Neste novo estudo, os investigadores mostram que baixas doses de radiação favorecem as células mutantes capazes de produzir cancro no esófago. Os investigadores submeteram os ratos a uma dose de 50 miligramas de radiação, equivalente a três ou quatro tomografias computadorizadas, em consequência as células mutantes p53 espalharam-se e superaram as células saudáveis.
David Fernandez-Antoran, do Wellcome Sanger Institute, e primeiro autor do estudo, referiu: “Nossos corpos são um conjunto de ‘Game of Clones’ – uma batalha contínua pelo espaço entre células normais e mutantes. Nós mostramos que mesmo doses baixas de radiação, semelhantes a três exames de TC, podem aumentar as hipóteses de ganharem as células mutantes capazes de produzir cancro. Descobrimos um potencial risco adicional de cancro como resultado da radiação, que precisa ser reconhecida”.

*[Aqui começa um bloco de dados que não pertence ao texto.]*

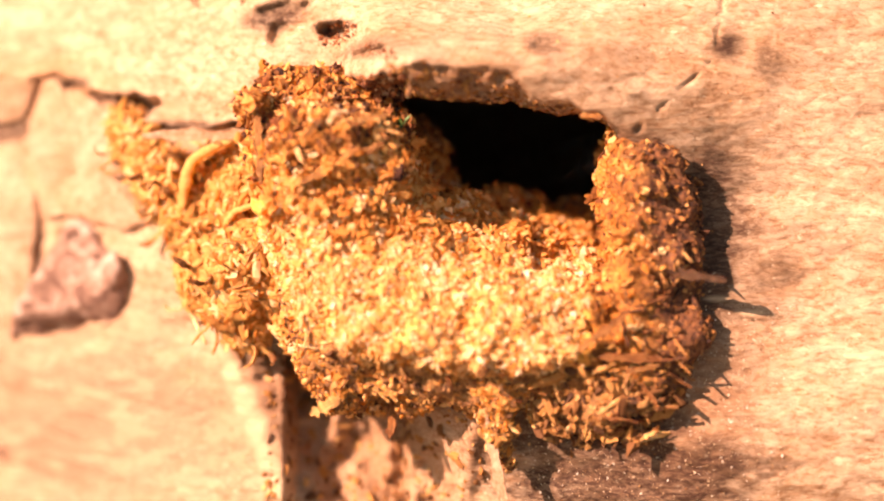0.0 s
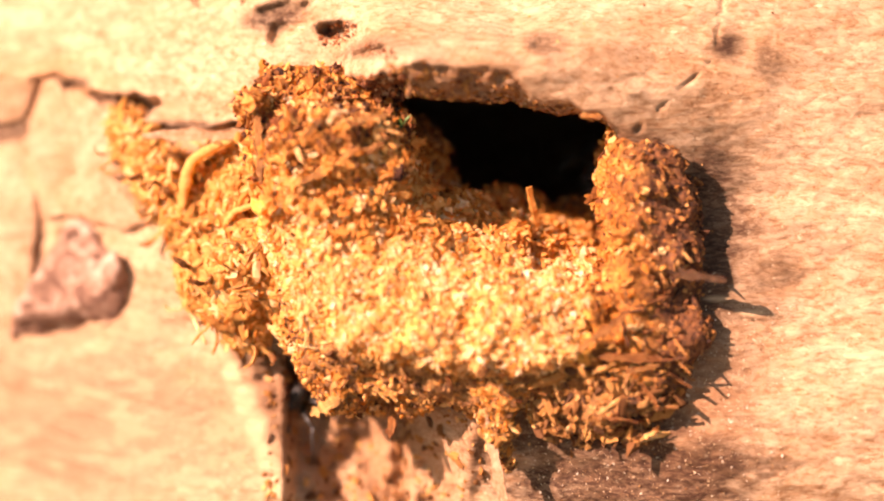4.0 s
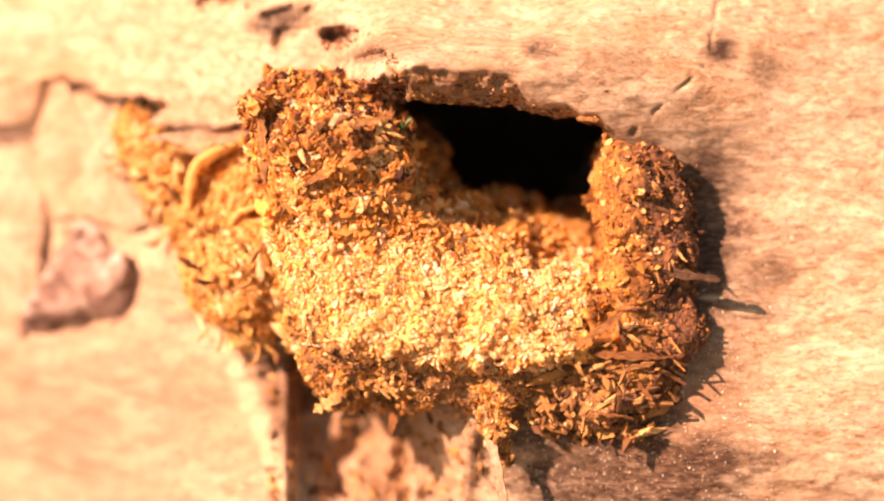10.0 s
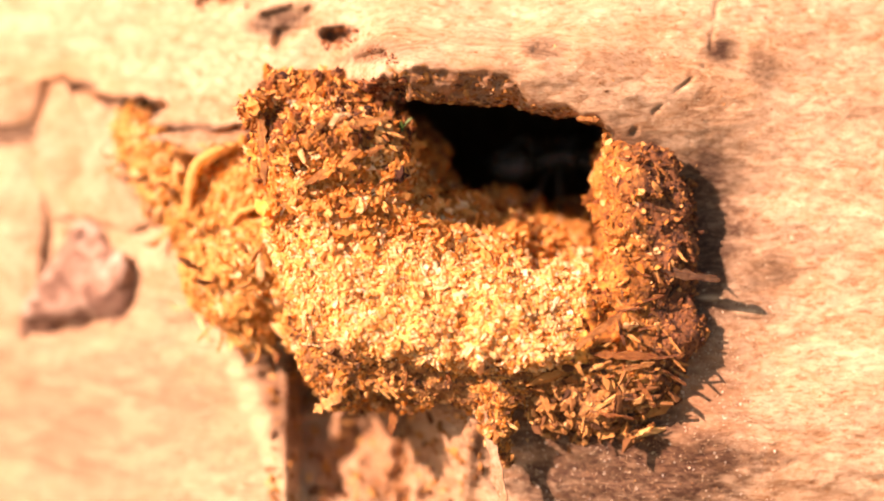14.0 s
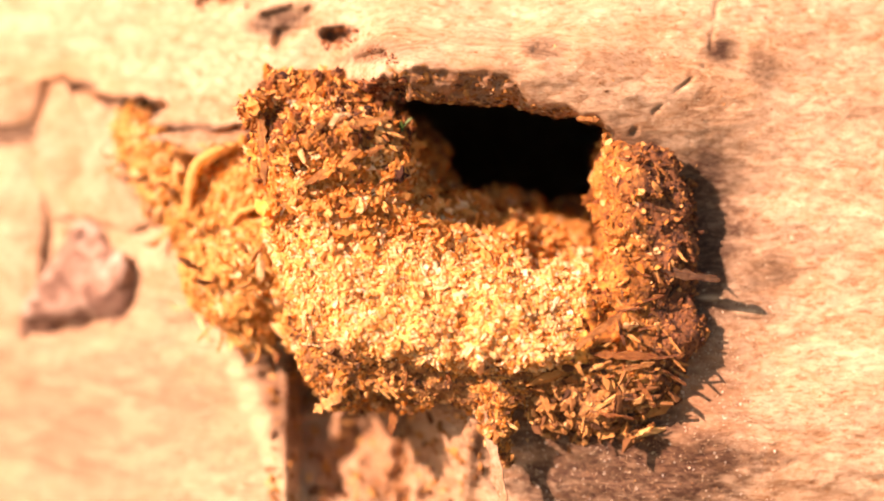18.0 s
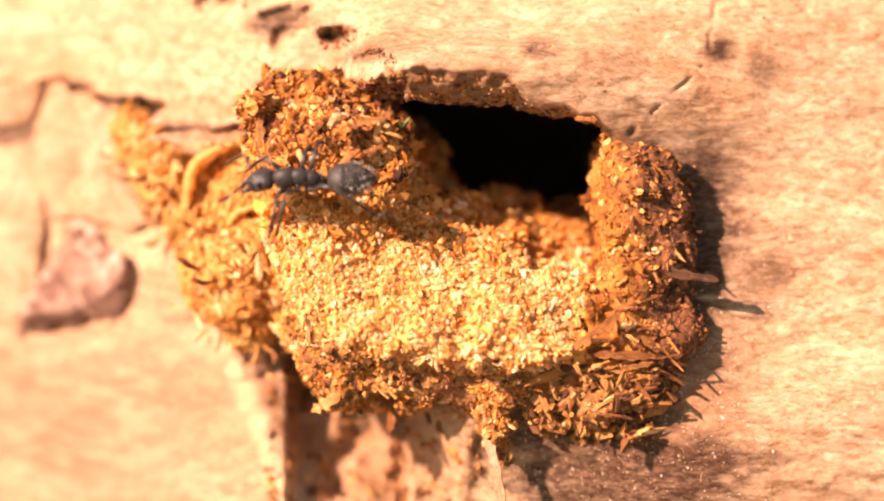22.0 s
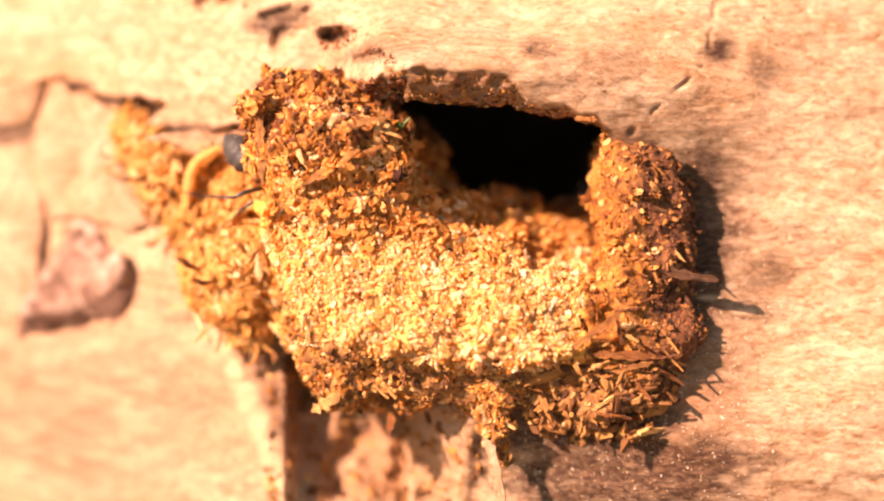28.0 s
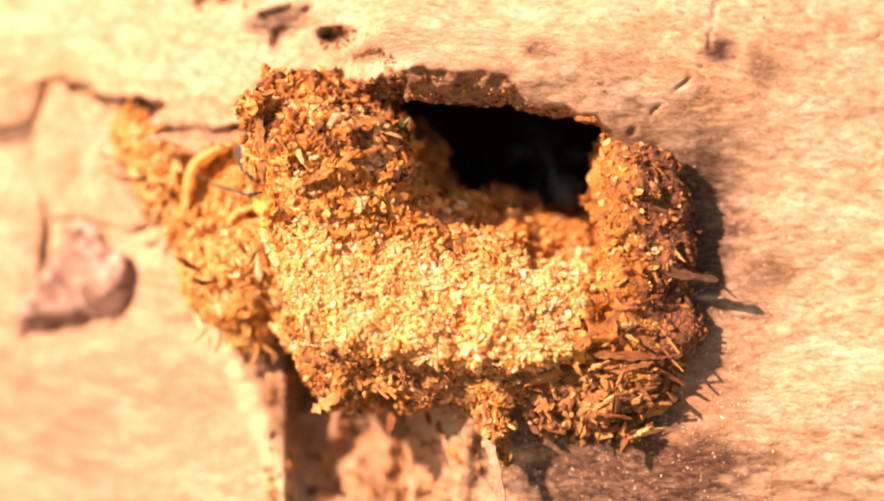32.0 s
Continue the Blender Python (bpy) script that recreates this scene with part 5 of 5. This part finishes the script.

Os investigadores administraram a outro grupo de ratos um antioxidante de venda livre, o N-Acetyl Cysteine (NAC), antes de os exporem aos baixos níveis de radiação, tal como no caso do outro grupo, e descobriram que o antioxidante deu às células normais o impulso necessário para superar e erradicar as células mutantes do p53.
No entanto, também verificaram que só a administração do antioxidante, sem exposição à radiação, não ajudou as células normais a combater as células (clones) mutantes.
Kasumi Murai, do Wellcome Sanger Institute, e coautora do estudo, referiu: “Dar aos ratos um antioxidante antes de expô-los a baixas doses de radiação deu às células saudáveis um impulso extra necessário para lutar contra as células mutantes, no esófago, e fazê-las desaparecer. No entanto, não sabemos o efeito dessa terapia noutros tecidos”, para já “o que sabemos é que nas pessoas, de acordo com outros estudos, o uso prolongado de antioxidantes por si só não é eficaz na prevenção do cancro”.
Phil Jones, do Wellcome Sanger Institute e MRC Cancer Unit, da Universidade de Cambridge, e principal autor do estudo, referiu: “Os procedimentos de imagens médicas usando radiação, como tomografia computadorizada e raios-X, têm um nível muito baixo de risco – tão baixo que é difícil de medir. Esta investigação está a ajudar-nos a entender mais sobre os efeitos de baixas doses de radiação e os riscos que ela pode acarretar, mas são necessárias mais estudos para entender os efeitos nas pessoas.”
A equipa de cientistas sugere que esta investigação também destaca a possibilidade de serem desenvolvidas terapias para prevenir o cancro. Ao aumentar as células saudáveis, elas eliminam as células capazes de produzir cancro, sem nenhum efeito colateral tóxico para o paciente.